Je ne pense pas que la Russie va se lancer dans une opération antiterroriste semblable à celle qu'elle a menée en Tchétchénie. J'imagine que de nombreux lecteurs de cet article ont oublié ou n'ont jamais prêté attention au terrorisme islamique radical qui a fait des ravages en Russie sur une  période de dix ans :

Un attentat à la bombe dans une galerie marchande en août 1999 et un attentat à la bombe dans un immeuble d'habitation à Moscou en septembre 1999 qui ont tué 64 personnes.

Deux attentats à la bombe en septembre 1999 dans la république russe du Daghestan et dans la ville de Volgodonsk, dans le sud de la Russie. Une controverse entoure encore la question de savoir si ces attaques ont été liées de manière concluante aux Tchétchènes.

L'explosion d'une bombe qui a tué au moins 41 personnes, dont 17 enfants, lors d'un défilé militaire dans la ville de Kaspiisk, dans le sud-ouest du pays, en mai 2002. La Russie a attribué l'attentat à des terroristes tchétchènes.

La prise du théâtre Dubrovka de Moscou en octobre 2002, où environ 700 personnes assistaient à une représentation. Les forces spéciales russes ont lancé une opération de sauvetage, mais le gaz dérivé de l'opium qu'elles ont utilisé pour neutraliser les preneurs d'otages a tué plus de 120 otages, ainsi que de nombreux terroristes. Basayev a assumé la responsabilité de l'organisation de l'attaque, et trois groupes affiliés à la Tchétchénie seraient impliqués.

En décembre 2002, un double attentat suicide a attaqué le siège du gouvernement tchétchène soutenu par la Russie à Grozny. Les autorités russes affirment que des terroristes internationaux ont aidé les Tchétchènes locaux à monter l'attaque, qui a fait 83 morts.

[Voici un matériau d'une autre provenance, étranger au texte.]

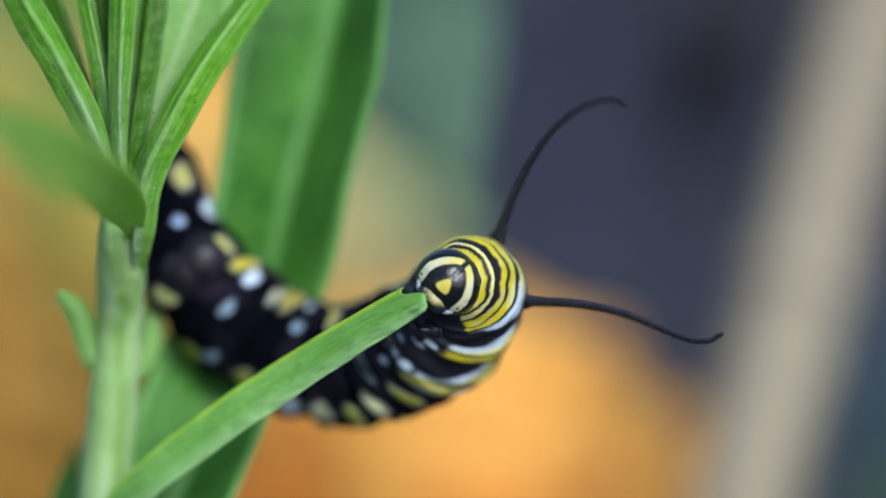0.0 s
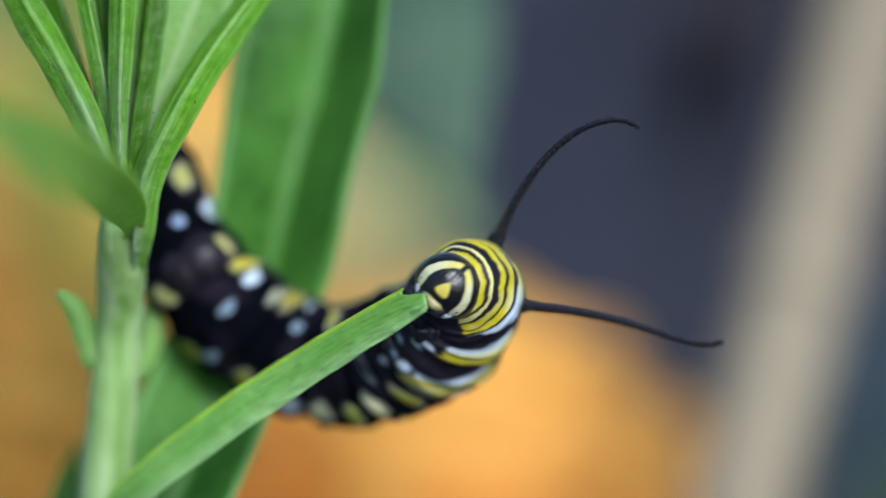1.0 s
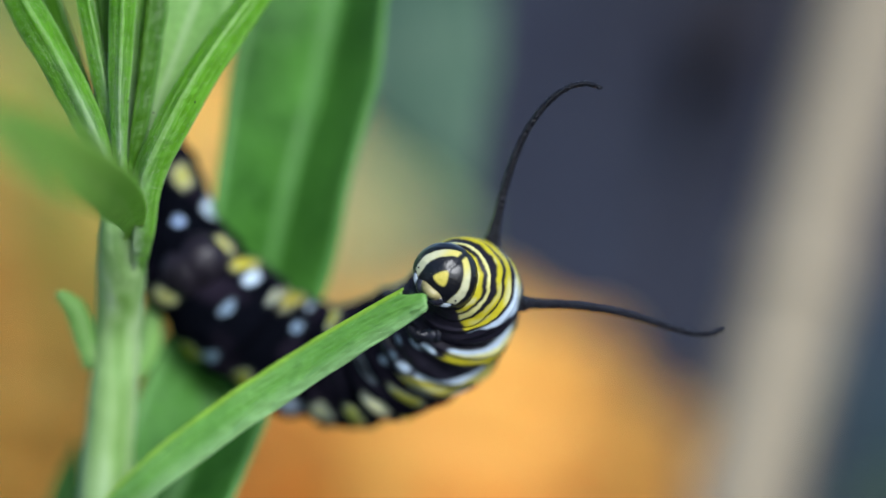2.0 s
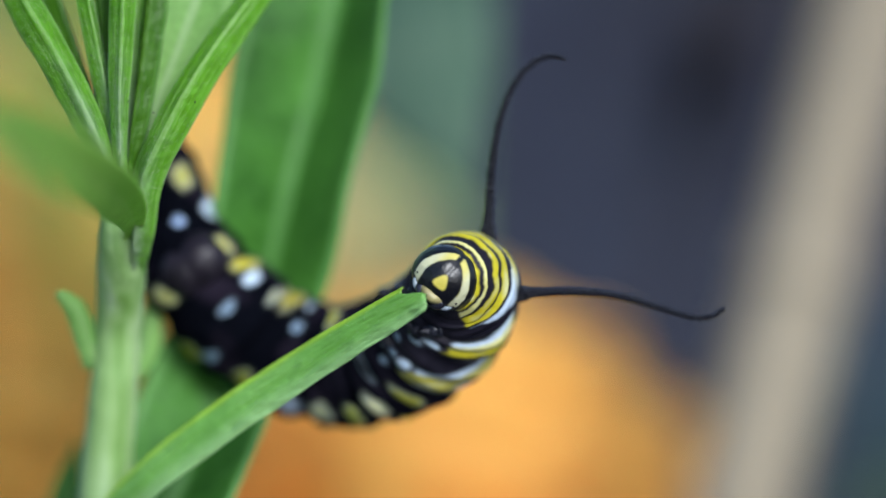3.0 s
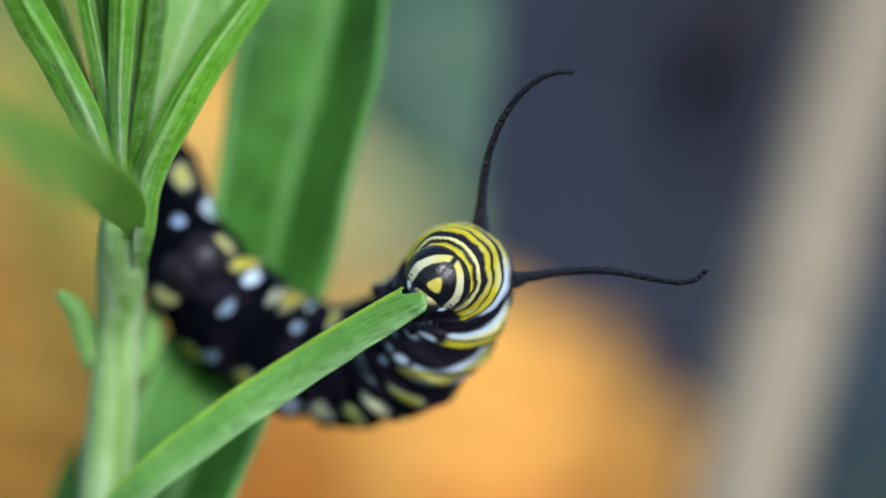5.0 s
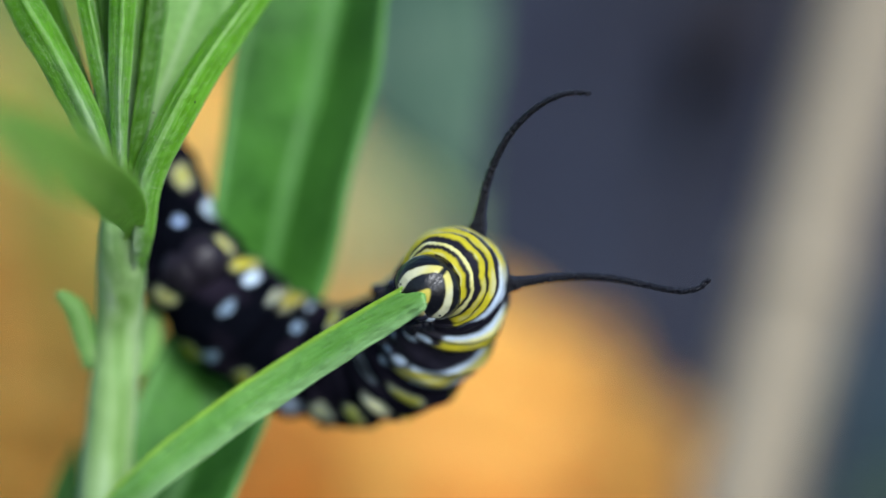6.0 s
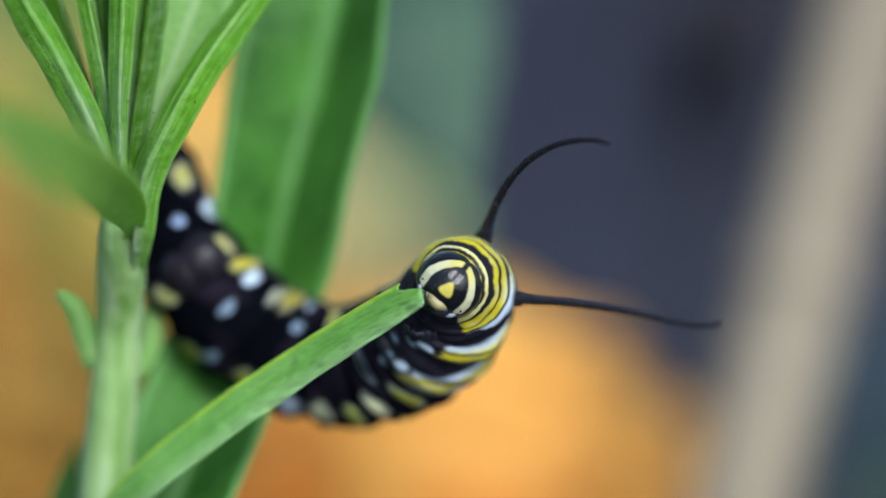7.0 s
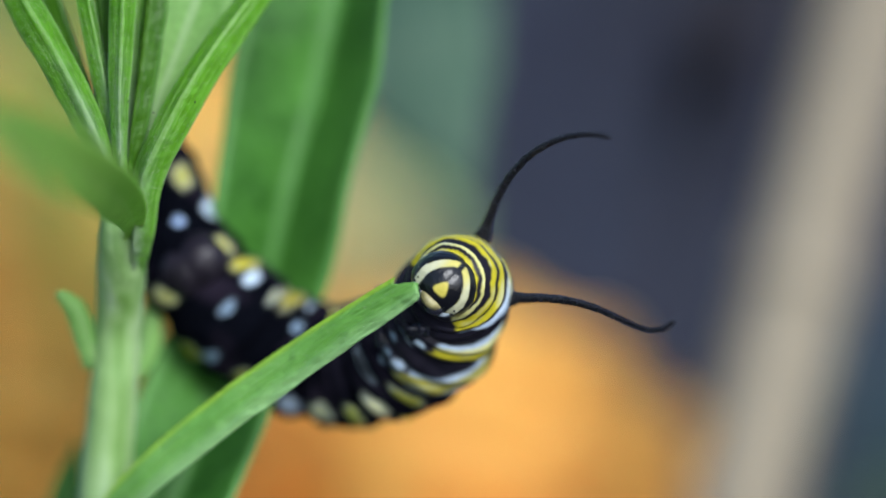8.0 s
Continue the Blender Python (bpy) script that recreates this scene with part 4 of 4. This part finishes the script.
def key_head(times):
    ob = cat_parts["head"]
    home = ob.location.copy()
    rows = []
    for t in times:
        mid, turn = hood_at(t)
        face = between(FACE, t) - mid
        go = mid + face * 0.72
        shift = STAGE_TURN @ Vector((go[0], 0, go[1])) * MM
        nod = face * 0.28 / 2.05
        rows.append((t, Matrix.Translation(home + shift) @ stage_turn(math.degrees(nod[1]) * -1, -turn * 0.5, math.degrees(nod[0]))))
    walk(ob, rows)


def chain_end(curve, share):
    """The end of a chain of unit length whose links have these headings."""
    a = np.radians(np.asarray(curve)) * share
    return float(np.cos(a).mean()), float(np.sin(a).mean())


def key_tentacle(links, length, tips, column, ease, stretched, times):
    """Reach for the free end: turn at the root, bend along the curve, less where it stretches, and lean toward the lens for the rest."""
    home = links[0].location.copy()
    rest = between(ROOTS, REST)[column:column + 2]
    step_len = length / LINKS
    base_rows, link_rows = [], [[] for _ in links]
    for t in times:
        root = between(ROOTS, t)[column:column + 2]
        d = between(tips, t) - root
        reach = float(np.hypot(*d))
        f = max(0.0, min(1.0, (reach / length - 0.76) / 0.12))
        curve = [p + (q - p) * f for p, q in zip(ease, stretched)]
        share = 1.0
        while share > 0.1 and math.hypot(*chain_end(curve, share)) * length < reach:
            share -= 0.02
        x, z = chain_end(curve, share)
        lean = math.acos(min(1.0, reach / (math.hypot(x, z) * length)))
        a, own = math.atan2(d[1], d[0]), math.atan2(z, x)
        shift = STAGE_TURN @ Vector((root[0] - rest[0], 0, root[1] - rest[1])) * MM
        # the chord along its way in the plane, leaning by a turn about the upright
        turn = STAGE_TURN.to_4x4() @ Matrix.Rotation(-a, 4, "Y") @ Matrix.Rotation(-lean, 4, "Z") @ Matrix.Rotation(own, 4, "Y") @ STAGE_TURN.to_4x4().inverted()
        base_rows.append((t, Matrix.Translation(home + shift) @ turn))
        x = z = 0.0
        for k in range(LINKS):
            ang = math.radians(curve[k]) * share
            if k:
                link_rows[k].append((t, Matrix.Translation(STAGE_TURN @ Vector((x, 0, z)) * MM) @ stage_turn(0, -math.degrees(ang), 0)))
            x, z = x + step_len * math.cos(ang), z + step_len * math.sin(ang)
    walk(links[0], base_rows)
    for ob, rows in zip(links[1:], link_rows[1:]):
        walk(ob, rows)


def key_leaf(times):
    home = eaten_leaf.location.copy()
    walk(eaten_leaf, [(t, Matrix.Translation(home) @ stage_turn(0, -between(SWAY, t)[0], 0)) for t in times])


def motions():
    coarse = [0, 0.5, 1, 1.1, 1.3, 1.5, 1.7, 2.2, 2.8, 3, 3.5, 4, 4.5, 4.7, 5.2, 5.8, 6, 6.3, 6.5, 6.6, 6.7, 7, 7.25, 7.5, 7.75, 8]
    fine = [round(0.1 * k, 1) for k in range(81) if not (1.7 < 0.1 * k < 2.75 or 4.7 < 0.1 * k < 5.75)] + [2.0, 2.25, 2.5, 5.0, 5.25, 5.5]
    fine.sort()
    for name, share in (("rear_thorax", 0.5), ("mid_thorax", 0.9)):
        key_thorax(name, share, coarse)
    key_thorax("fore_thorax", 1.0, fine)
    key_head(fine)
    key_tentacle(upper, LENGTH_UPPER, UPPER_TIPS, 0, UPPER_CURVE, UPPER_STRETCHED, fine)
    key_tentacle(lower, LENGTH_LOWER, LOWER_TIPS, 2, LOWER_CURVE, LOWER_CURVE, fine)
    key_leaf(coarse)


motions()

Une attaque de trois jours en Ingouchie en juin 2004, qui a tué près de 100 personnes et en a blessé 120 autres.

Des combats de rue en octobre 2005 qui ont tué au moins 85 personnes. Les combats se sont déroulés dans la ville de Naltchik, dans le sud de la Russie, après que des rebelles tchétchènes ont attaqué des bâtiments gouvernementaux, des installations de télécommunications et l'aéroport.

En novembre 2009, un attentat contre le Nevsky Express, utilisé par les membres de l'élite économique et politique, a fait 27 morts.

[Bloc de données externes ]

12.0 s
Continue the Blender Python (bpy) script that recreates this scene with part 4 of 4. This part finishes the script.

En mars 2010, deux femmes kamikazes ont fait exploser des bombes dans une station de métro de Moscou située près du siège des services de sécurité, tuant 39 personnes. Le chef rebelle islamiste tchétchène Dokou Oumarov a revendiqué l'attentat ; il avait également revendiqué le déraillement du Nevsky Express.

Deux jours après l'attentat de la station de métro en mars 2010, deux bombes ont explosé dans la ville de Kizlyar, dans le Caucase du Nord russe, tuant au moins 12 personnes.

Il s'agissait bien de terrorisme, mais pas d'une menace existentielle pour la Russie. La Russie a lancé une vaste opération de lutte contre le terrorisme qui, à son terme, a permis de juguler la violence et d'assurer la loyauté de la Tchétchénie envers la Fédération de Russie. En fait, le leader tchétchène, Ramzan Kadyrov, et ses troupes sont devenus une sorte de légende populaire en Russie.

La Russie est attaquée par les États-Unis et l'OTAN par l'intermédiaire de proxies - c'est-à-dire les Ukrainiens - et se rend compte qu'elle doit non seulement vaincre l'Ukraine militairement, mais aussi neutraliser l'Occident. Tels sont les enjeux et la prochaine réunion de Poutine avec son conseil de sécurité nationale fera la lumière sur la manière dont la Russie compte faire face à cette véritable menace existentielle.